Cuando pasamos a tercero de secundaria nos tocó celebrar los cien años de la invasión francesa y la batalla del 5 de mayo. La profesora de literatura, Amalia Terrazas, nos hizo leer todo lo que teníamos al alcance en la Biblioteca Benjamín Franklin, de esta página de la historia y de la gesta heroica de Puebla. Después organizó un concurso de oratoria en el que participamos todos los alumnos de tercer año, creo que fue en esta ocasión que redacté mi primer trabajo en forma. De los tres años de secundaria, esta experiencia fue la que me dejó mejores recuerdos y en base a esto puedo reafirmar que en la lectura pasé de noche, no por ser vago (que sí lo era), sino porque entre mis maestros no hubo ninguno que tuviera conciencia de la importancia de la lectura.

A principios de 1963 me inscribí en la Vocacional Tres del IPN para estudiar la carrera de ingeniero mecánico. En el Politécnico no había interés por la formación filosófica y menos por la lectura, casi todo el panorama lo dominaban las matemáticas, la física, la química y los talleres, así que en esos dos años, mis lecturas se caracterizaron por lo desordenado y heterogéneo; “agarraba” de todo, además me aficioné con ímpetu a las novelas de vaqueros que me divertían y libraban del aburrimiento de los tiempos muertos de los camiones, principalmente cuando viajaba de México a Parral o viceversa, porque un Chihuahuense de aquellos recorridos se llevaba más de veinte horas de carretera.

Hasta que llegué a la Escuela de Ciencia Biológicas en 1965 pude saber lo que era leer siguiendo un orden de autores. Ahí conocí a varios profesores jóvenes que me recomendaban y prestaban libros que yo devoraba. Así llegaron a mis manos los libros de Herman Hesse, Aldous Huxley, Knut Hamsun, Rabindranath Tagore, Dostoyewsky, Eric Fromm, Sartre y Nietzsche, entre otros, resultando de ello un remolino de ideas y posturas que me traían navegando entre el romanticismo burgués, el pesimismo existencialista, el nihilismo, el intelectualismo exaltado, el ateísmo, etcétera.

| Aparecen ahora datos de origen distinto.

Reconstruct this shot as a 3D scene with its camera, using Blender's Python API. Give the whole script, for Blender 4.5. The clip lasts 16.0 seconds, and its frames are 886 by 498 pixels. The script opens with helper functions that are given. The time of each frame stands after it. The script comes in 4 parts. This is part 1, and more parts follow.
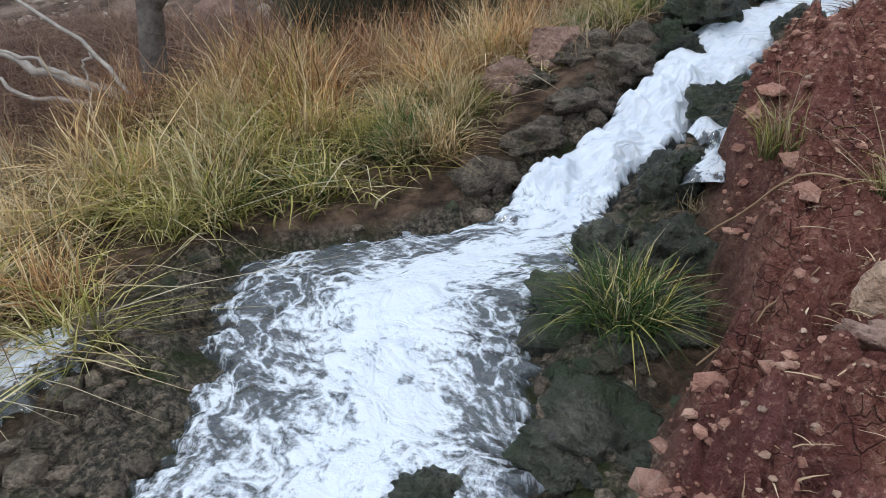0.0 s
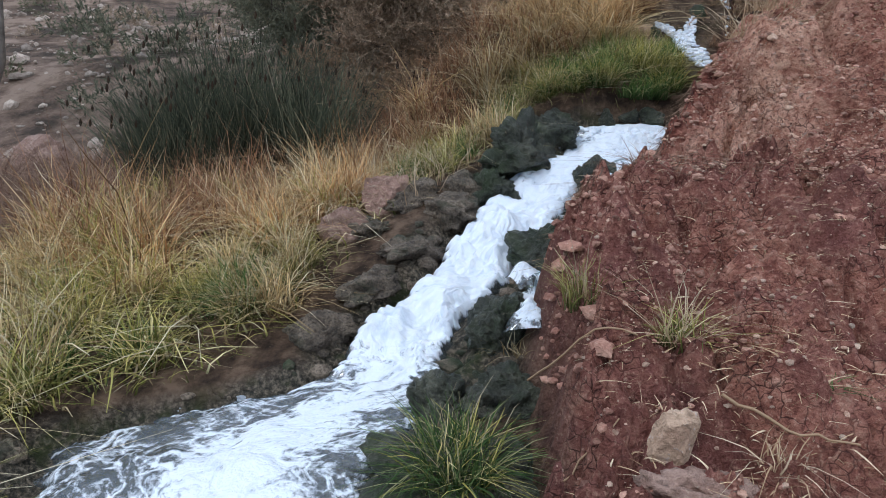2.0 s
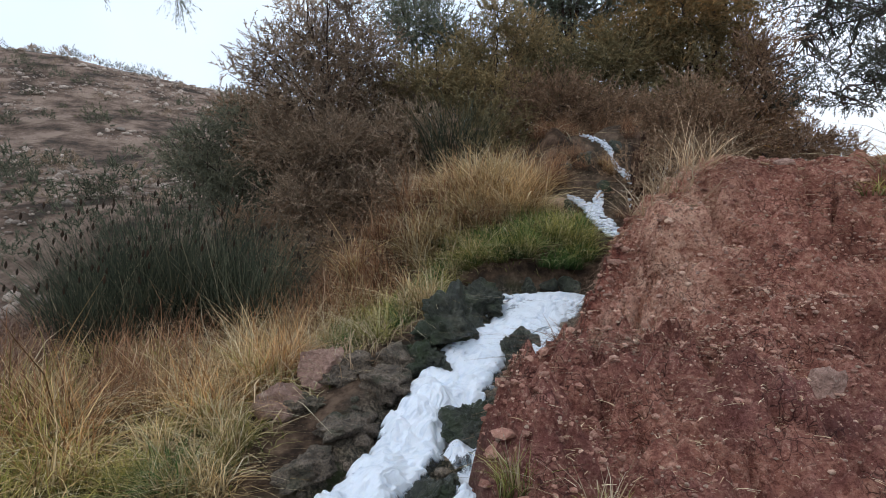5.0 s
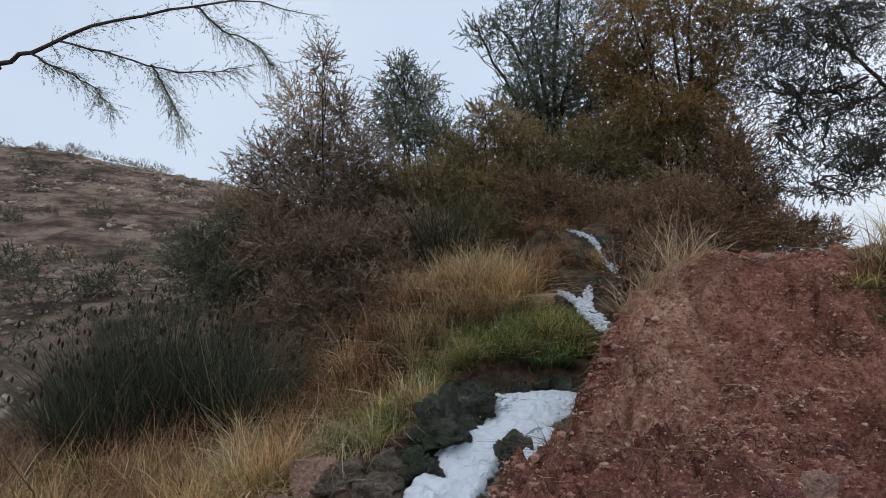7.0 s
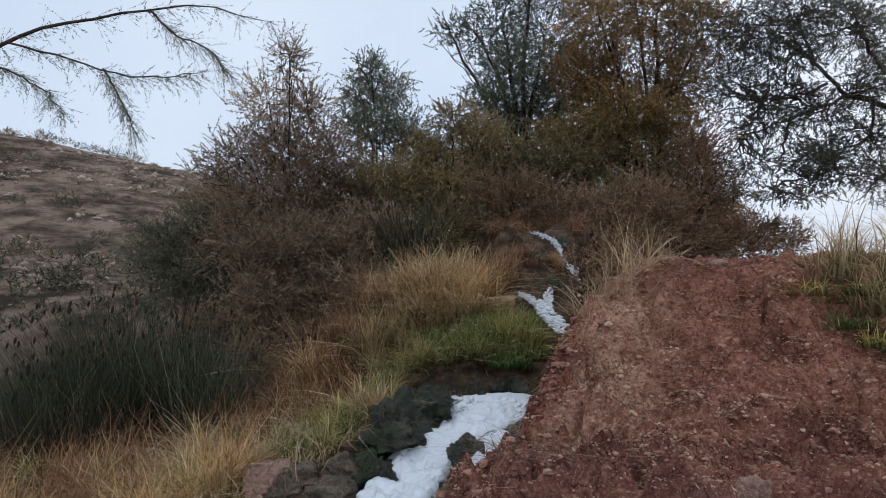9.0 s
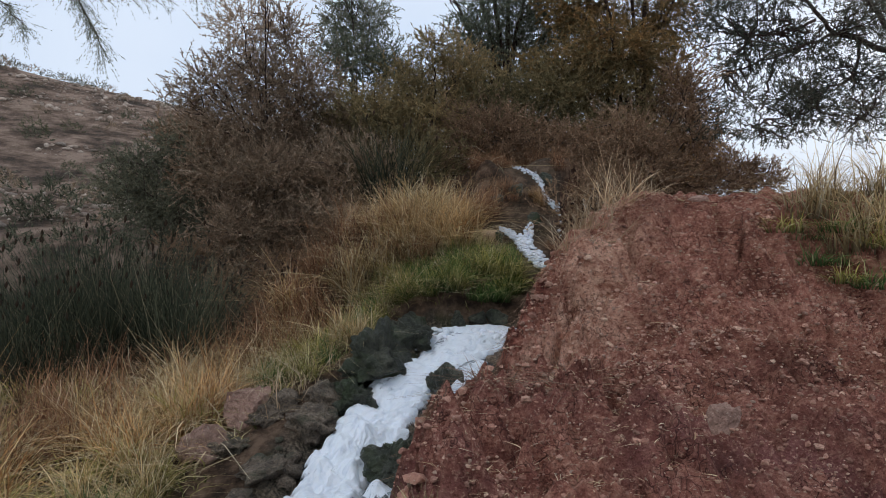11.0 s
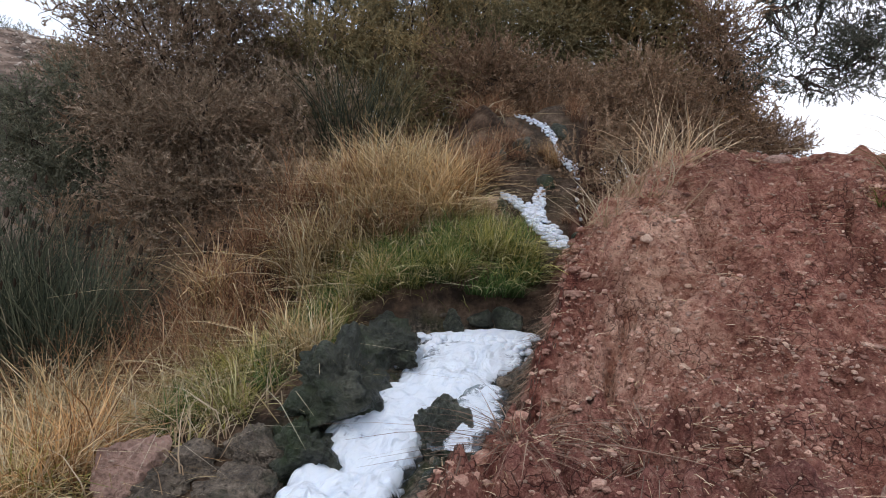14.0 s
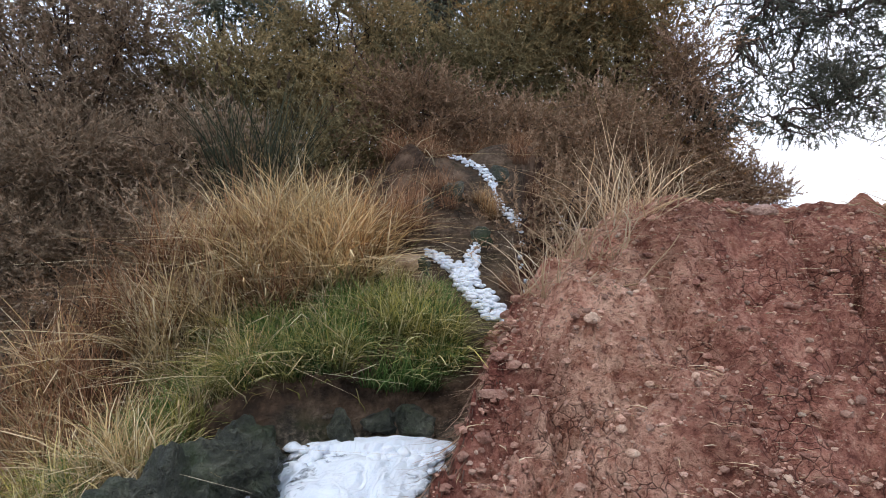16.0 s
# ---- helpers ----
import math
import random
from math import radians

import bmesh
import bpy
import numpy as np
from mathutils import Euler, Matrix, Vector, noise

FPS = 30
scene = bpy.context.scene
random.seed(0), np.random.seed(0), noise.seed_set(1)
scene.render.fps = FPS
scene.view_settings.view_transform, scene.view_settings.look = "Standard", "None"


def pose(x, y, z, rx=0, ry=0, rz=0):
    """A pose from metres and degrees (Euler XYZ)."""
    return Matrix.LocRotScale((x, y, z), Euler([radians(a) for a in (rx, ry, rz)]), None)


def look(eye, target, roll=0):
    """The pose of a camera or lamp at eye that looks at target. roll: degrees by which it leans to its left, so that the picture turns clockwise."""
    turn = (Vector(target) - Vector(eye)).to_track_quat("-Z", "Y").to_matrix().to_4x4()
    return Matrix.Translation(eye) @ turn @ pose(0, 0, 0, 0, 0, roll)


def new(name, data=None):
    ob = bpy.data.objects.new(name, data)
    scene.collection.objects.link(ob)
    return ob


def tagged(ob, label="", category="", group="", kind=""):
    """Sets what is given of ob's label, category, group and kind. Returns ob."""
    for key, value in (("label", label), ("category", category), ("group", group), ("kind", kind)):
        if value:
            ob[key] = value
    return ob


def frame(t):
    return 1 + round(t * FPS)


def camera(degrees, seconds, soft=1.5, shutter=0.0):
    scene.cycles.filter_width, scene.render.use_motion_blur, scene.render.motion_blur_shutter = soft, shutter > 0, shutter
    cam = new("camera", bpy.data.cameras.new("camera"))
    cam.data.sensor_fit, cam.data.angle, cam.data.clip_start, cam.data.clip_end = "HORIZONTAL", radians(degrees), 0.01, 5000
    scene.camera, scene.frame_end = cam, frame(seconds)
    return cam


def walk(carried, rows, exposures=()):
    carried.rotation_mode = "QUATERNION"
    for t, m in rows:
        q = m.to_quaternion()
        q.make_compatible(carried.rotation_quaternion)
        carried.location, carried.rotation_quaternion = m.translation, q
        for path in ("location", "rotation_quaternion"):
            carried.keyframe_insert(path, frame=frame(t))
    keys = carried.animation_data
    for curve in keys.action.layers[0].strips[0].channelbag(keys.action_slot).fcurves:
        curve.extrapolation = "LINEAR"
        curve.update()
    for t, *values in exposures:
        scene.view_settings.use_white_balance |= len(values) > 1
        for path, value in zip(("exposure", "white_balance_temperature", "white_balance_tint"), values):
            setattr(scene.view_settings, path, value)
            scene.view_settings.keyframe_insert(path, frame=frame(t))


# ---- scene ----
cam = camera(68.2, 16.0, soft=0.95)
PATH = [
    (0, (-0.020, 0.144, 1.061), (-0.631, 1.874, 0.264), -0.7),
    (0.5, (0.022, 0.145, 1.127), (-0.541, 1.932, 0.426), -0.6),
    (1, (0.058, 0.153, 1.170), (-0.398, 1.990, 0.526), -0.7),
    (1.5, (0.076, 0.169, 1.222), (-0.249, 2.069, 0.691), -0.5),
    (2, (0.080, 0.168, 1.251), (-0.145, 2.093, 0.758), -0.2),
    (2.5, (0.029, 0.154, 1.279), (-0.132, 2.082, 0.775), 0.8),
    (3, (0.002, 0.161, 1.350), (-0.149, 2.117, 0.961), 0.6),
    (3.5, (0.020, 0.164, 1.391), (-0.080, 2.146, 1.150), 2.2),
    (3.7, (0.034, 0.162, 1.402), (-0.035, 2.151, 1.199), 2.2),
    (5.8, (0.049, -0.058, 1.551), (0.047, 1.942, 1.559), 0.06),
    (6, (0.043, -0.071, 1.554), (0.043, 1.928, 1.617), 0.28),
    (6.5, (0.052, -0.050, 1.603), (0.046, 1.944, 1.753), -0.52),
    (7, (0.100, -0.051, 1.636), (0.100, 1.944, 1.776), -1.01),
    (7.5, (0.137, -0.055, 1.652), (0.186, 1.940, 1.788), -0.99),
    (8, (0.196, -0.074, 1.690), (0.233, 1.923, 1.797), -0.61),
    (8.5, (0.215, -0.085, 1.709), (0.287, 1.911, 1.815), -0.48),
    (9, (0.233, -0.097, 1.720), (0.296, 1.899, 1.830), -0.53),
    (9.5, (0.242, -0.091, 1.711), (0.325, 1.905, 1.793), 0.24),
    (10, (0.233, -0.088, 1.693), (0.332, 1.910, 1.711), 0.38),
    (10.2, (0.247, -0.076, 1.696), (0.347, 1.922, 1.690), -0.04),
    (11.3, (0.198, -0.056, 1.671), (0.340, 1.937, 1.577), 0.50),
    (12.3, (0.139, 0.405, 1.641), (0.332, 2.393, 1.527), 1.15),
    (12.5, (0.139, 0.504, 1.636), (0.316, 2.493, 1.519), 1.19),
    (13, (0.119, 0.774, 1.637), (0.327, 2.759, 1.510), 1.05),
    (13.5, (0.121, 1.021, 1.646), (0.357, 3.002, 1.501), 1.07),
    (14, (0.137, 1.240, 1.651), (0.399, 3.215, 1.478), 1.29),
    (14.5, (0.217, 1.415, 1.637), (0.475, 3.389, 1.440), 1.33),
    (15, (0.364, 1.610, 1.660), (0.663, 3.587, 1.628), 1.78),
    (15.5, (0.490, 1.781, 1.692), (0.818, 3.754, 1.666), 1.74),
    (16, (0.569, 1.953, 1.710), (0.892, 3.927, 1.678), 1.42),
]
walk(cam, [(t, look(eye, target, roll)) for t, eye, target, roll in PATH],
     [(0.0, 0.50, 6250, 10), (1.5, 0.64, 6050, 10), (3.0, 0.62, 5900, 10), (3.7, 0.60, 6000, 10), (5.8, 0.05, 6300, 10), (6.5, -0.18, 6300, 10), (7.5, -0.1, 6300, 10), (10.2, -0.05, 6300, 10), (12.3, 0.18, 6500, 13), (13.2, 0.38, 6500, 14), (14.0, 0.5, 6400, 14), (15.0, 0.76, 6300, 13), (16.0, 0.74, 6300, 13)])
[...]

Algo muy ilustrativo de los efectos de las lecturas de ese tiempo fue que durante un periodo vacacional, en Parral recién había leído El lobo estepario y me sugestionó tanto el personaje central de la novela, que asumí algunas de sus loqueras, comportándome como tal, aislándome y renegando de lo que normalmente me causaba entusiasmo.

En otras vacaciones más cercanas al ’68, recién había leído “El Profeta” de Gibran Jalil Gibran y un día, de buenas a primeras, le solté a mi madre el rollo de los hijos “que no son nuestros hijos, sino los hijos de la vida [...], y le he provocado una cantidad de lágrimas que después no hallaba cómo remediar el asunto.

En 1967 uno de mis profesores me prestó los dos voluminosos tomos de Juan Cristóbal, del escritor Romain Rolland, y esta novela histórica me atrapó para siempre. Quizá ninguna de las lecturas de esos años me marcó tanto. Es una novela que tiene como protagonista principal a un genio de la música, a un ser humano sencillo, honesto, a quien le toca la suerte de transitar entre la primera y la segunda guerra mundial con todas las calamidades, miserias e injusticias, a pesar de lo cual él se solidariza a cada paso con los más golpeados y sale adelante enfrentándose a la mezquindad, a la avaricia, a la mentira, armado solamente de la razón, la honradez y sobre todo la dignidad.

A final de cuentas, Juan Cristóbal le dio un gran giro a lo que pensaba y a mi concepción de la vida, centró mis convicciones regresándome a un nuevo tipo de idealismo no religioso sino humano, que me condujo a la idea de que por encima de todas las dificultades y calamidades el ser humano está dotado de la fuerza y los atributos necesarios para salir adelante; es decir, que la rueda de la historia no camina nunca hacia atrás por más que en algunos momentos, como los actuales, así lo parezca.

Con su novela, Rolland me dotó de una coraza contra la desesperanza y el pesimismo, me otorgó la confianza de que el ser humano se sobrepone a todas las fuerza oscuras de cada tiempo. En aquellos días Juan Cristóbal se convirtió en mi referente, en el modelo de pensamiento a seguir a la hora de mirar la injusticia y de buscar el camino que quería seguir en la vida, aunque muchos años después me introduje de nuevo en sus páginas y ya no encontré la misma fascinación de la primera lectura.